How a Bahtinov Mask Fits Into the Physics
A Bahtinov mask generates three prominent diffraction spikes around a bright star. As focus changes, the central spike moves relative to the outer pair. When the middle spike is centered, the system is at best focus for that wavelength and optical train configuration. This method is powerful because it turns a subtle focus judgment into a clear geometric alignment problem.
However, the mask does not remove the need to understand tolerance. If your CFZ half-width is only 10 to 20 microns, then your reading of the central spike must be correspondingly precise. A high-resolution live view, short exposure cadence, and steady seeing all help. If your system has an electronic focuser, the best practice is to use the mask to get close, then note the step count around the centered position and repeat the process several times to estimate repeatability.

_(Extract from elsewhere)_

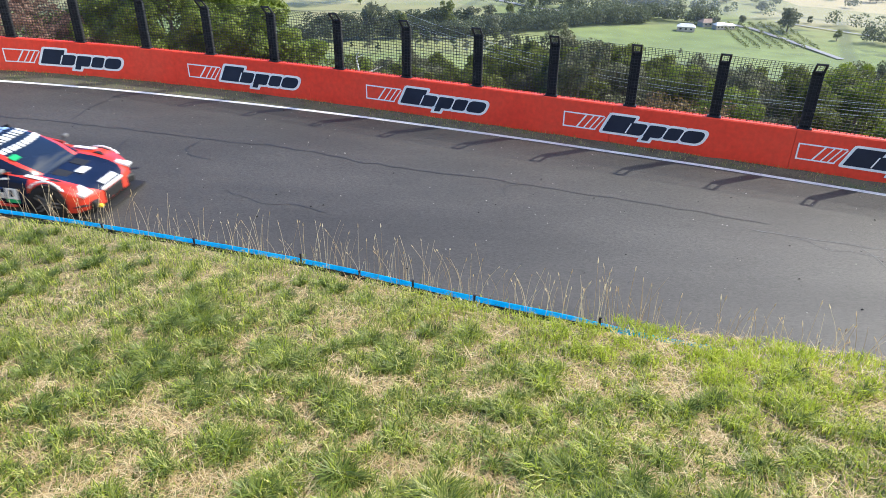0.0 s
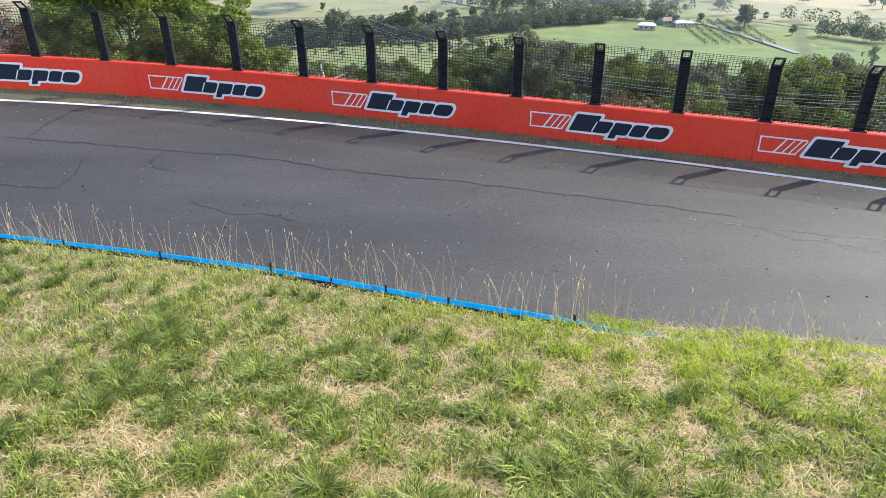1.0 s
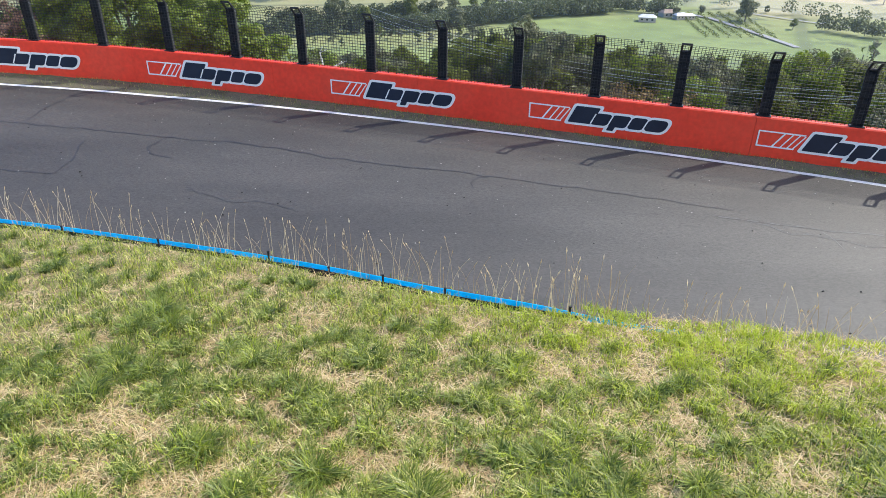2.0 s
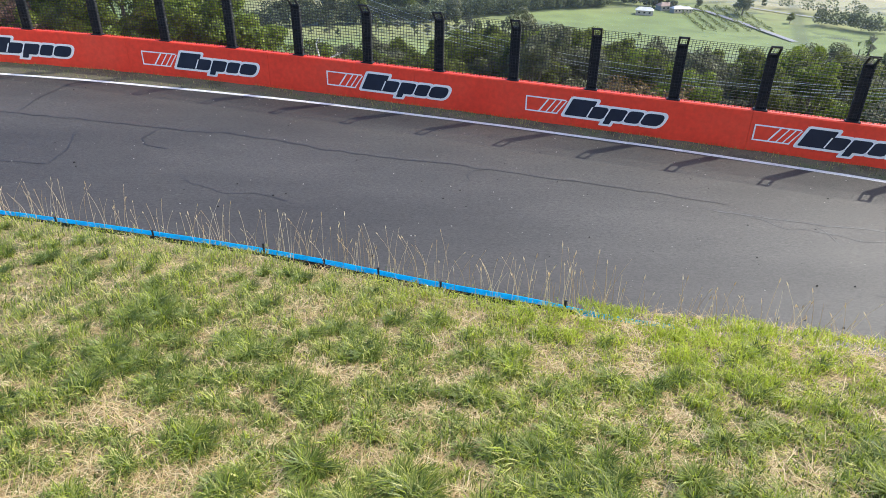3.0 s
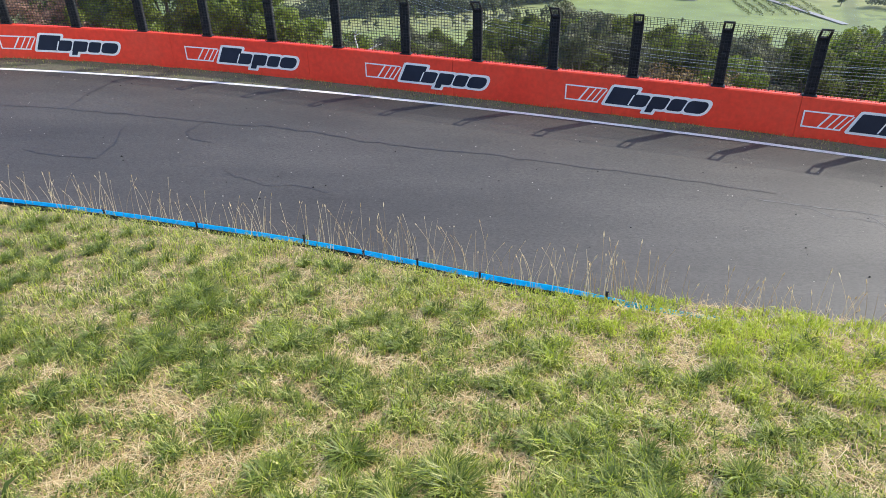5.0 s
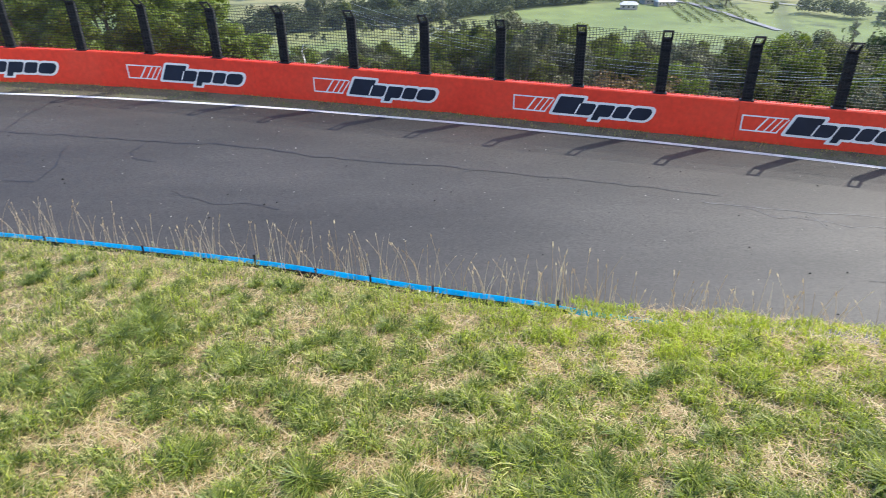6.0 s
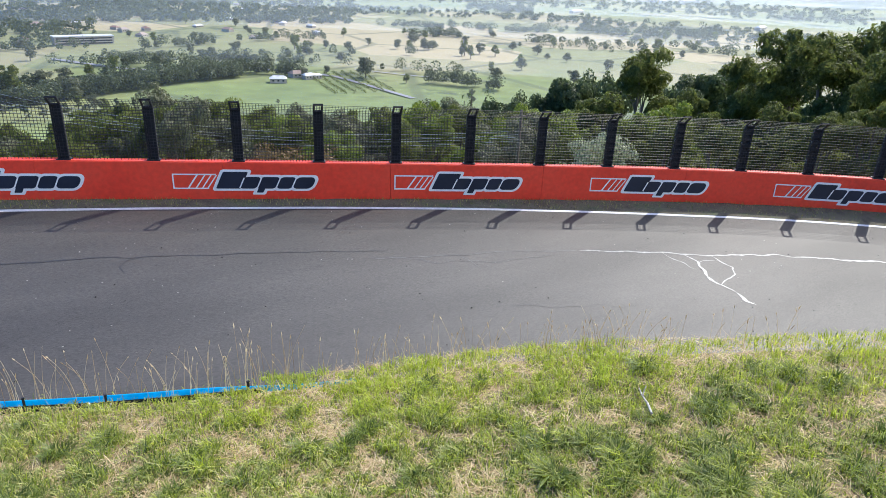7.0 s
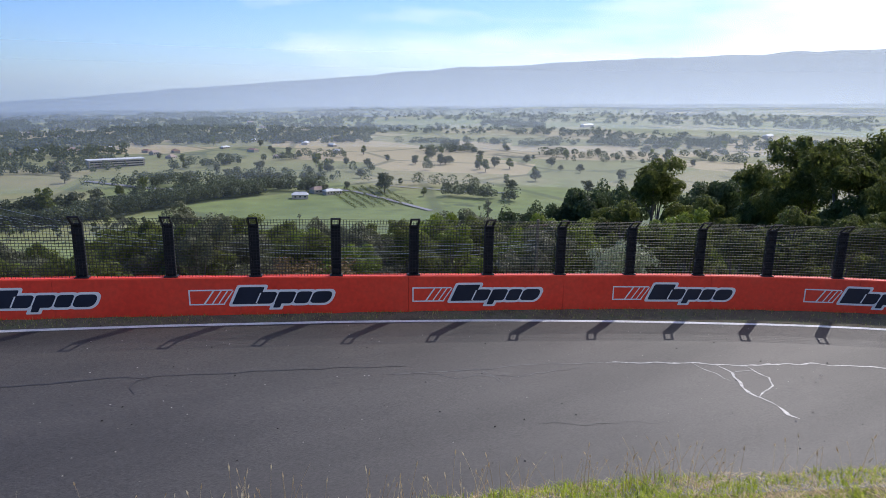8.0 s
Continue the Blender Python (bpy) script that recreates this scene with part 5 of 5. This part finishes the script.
def motions():
    """The car passes along the track and goes on round the bend."""
    rows = []
    for t, s, d, turn in ((0.0, 3.62, 7.56, 4.0), (0.1, 6.92, 7.35, 4.5), (0.2, 10.11, 7.01, 4.8), (0.3, 12.94, 6.65, 3.0), (0.4, 15.72, 6.54, -0.8), (0.5, 18.42, 6.66, -2.6), (0.6, 21.4, 6.8, -2.5), (0.7, 24.6, 6.95, -2), (0.8, 27.8, 7.05, -2), (1.0, 34.5, 7.1, -1), (1.5, 51, 7.0, 0), (2.5, 82, 6.8, 0), (3.5, 104, 6.5, 0), (8.0, 104.3, 6.5, 0)):
        p = at(s, d)
        a = math.degrees(heading(s))
        fwd = at(s + 0.5, d) - at(s - 0.5, d)
        pitch = -math.degrees(math.atan2(fwd.z, math.hypot(fwd.x, fwd.y)))
        m = Matrix.Translation(p) @ Matrix.Rotation(radians(a + turn), 4, "Z") @ Matrix.Rotation(radians(pitch), 4, "Y") @ Matrix.Rotation(math.atan(-CROSS), 4, "X")
        rows.append((t, m))
    walk(race_car, rows)
    for wheel, x, sy in wheels:
        walk(wheel, [(t, pose(x, sy * 0.865, 0.345) @ Matrix.Rotation(radians(w), 4, "Y")) for t, w in ((0.0, 0), (0.2, 60), (0.4, 120), (0.6, 180), (0.8, 240), (1.0, 300), (1.2, 340), (8.0, 345))])


motions()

- Use a bright but unsaturated star near your imaging target.
- Refocus after major temperature changes.
- Refocus after filter changes if your system is not fully parfocal.
- Do not rely on visual centering alone when the seeing is poor.

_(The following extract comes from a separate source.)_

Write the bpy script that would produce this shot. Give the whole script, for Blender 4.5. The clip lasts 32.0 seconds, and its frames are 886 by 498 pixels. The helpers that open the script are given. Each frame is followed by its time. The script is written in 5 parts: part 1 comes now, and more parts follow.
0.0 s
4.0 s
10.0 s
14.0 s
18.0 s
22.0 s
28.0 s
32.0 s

- Record your final focuser position and compare it with earlier sessions.
Reference Table: Image Scale for Common Pixel and Focal Length Combinations
Image scale does not change the optical CFZ, but it strongly affects how visible the focus error becomes on your data. The numbers below use the standard image scale formula in arcseconds per pixel.
| Pixel Size (µm) | Focal Length (mm) | Image Scale (arcsec/pixel) | Interpretation |
|---|---|---|---|
| 2.40 | 400 | 1.24 | Fine sampling for wide-field work under average seeing. |
| 3.76 | 400 | 1.94 | Common broadband setup with efficient light gathering. |
| 3.76 | 800 | 0.97 | High resolution. Focus and seeing quality become more obvious. |
| 4.63 | 1000 | 0.95 | Typical medium focal length deep-sky sampling. |
| 9.00 | 2000 | 0.93 | Large pixels can still sample finely at long focal lengths. |
Interpreting the Calculator Outputs
When you run the calculator above, the most important outputs are the f-ratio, total CFZ, half-CFZ, airy disk diameter, image scale, and estimated star diameter in pixels at your stated focus error. Here is how to use each one:
- F-ratio: This controls how strict focus tolerance is. Lower numbers are less forgiving.
- Total CFZ: The full acceptable focus range measured at the focal plane.
- Half-CFZ: The allowed error to either side of perfect focus. This is usually the most actionable number.
- Airy disk diameter: The diffraction-limited spot size at the focal plane, useful for understanding the best-case optical star diameter.
- Image scale: How much sky each pixel covers, which tells you how hard your camera is scrutinizing focus.
- Estimated star diameter in pixels: A practical measure of how much a focus miss will inflate stars on your sensor.
If your measured focus error exceeds the half-CFZ, you are no longer inside the usual diffraction-based tolerance. That does not mean the image is ruined, because seeing may still dominate, but it does mean the optics are no longer at their best. In good conditions, especially with narrow stars and small pixels, that difference can be visible in stacked data.
Best Practices for Real Imaging Sessions
For field use, think of focus as a moving target rather than a one-time adjustment. Temperature drift, filter changes, telescope orientation, and even changing wind load can alter focus. The faster the system, the more aggressively you should monitor it. If your total CFZ is only a few tens of microns and your focuser moves 2 to 4 microns per step, then a temperature shift of only a few steps can matter.
- For fast optics, use an electronic focuser and schedule autofocus runs.
- Calibrate backlash so a reported focuser position has real meaning.
- Measure repeatability by approaching focus from both directions.
- Use the same star brightness range every time you check focus manually.
- For narrowband imaging, consider separate focus offsets for each filter.
It is also wise to keep expectations grounded in atmospheric reality. On many nights, seeing broadens stars more than small residual focus errors do. That does not make focus irrelevant. It simply means you should optimize the system to the point where focus is no longer the limiting factor. Once you are comfortably inside the half-CFZ and your resulting star size in pixels is close to the diffraction-plus-seeing floor for your site, additional obsessing often yields diminishing returns.
Trusted Technical Background
If you want to dig deeper into diffraction, wavelength, and optical image formation, these sources are worth reviewing: NASA on visible light and wavelength, Rochester Institute of Technology on the Airy pattern, and Georgia State University HyperPhysics on focal concepts. They provide the physics foundation behind the practical calculations used by astrophotographers in the field.
Final Takeaway
A Bahtinov mask is not just a convenience accessory. It is a precision alignment tool whose usefulness becomes much greater when you understand the scale of the critical focus zone. The key insight is simple: focus accuracy should be judged in microns and pixels, not by feel. Once you know your optical CFZ and how a remaining focus error translates to star diameter on the sensor, you can make better decisions about manual focusing, autofocus frequency, filter offsets, and whether your current setup is limited by mechanics, optics, or atmosphere.
Use the calculator above whenever you change telescope, reducer, filter, or camera. The numbers will show you very quickly whether your system is forgiving or extremely demanding. For premium astrophotography results, that knowledge is the difference between merely “close to focus” and truly optimized data.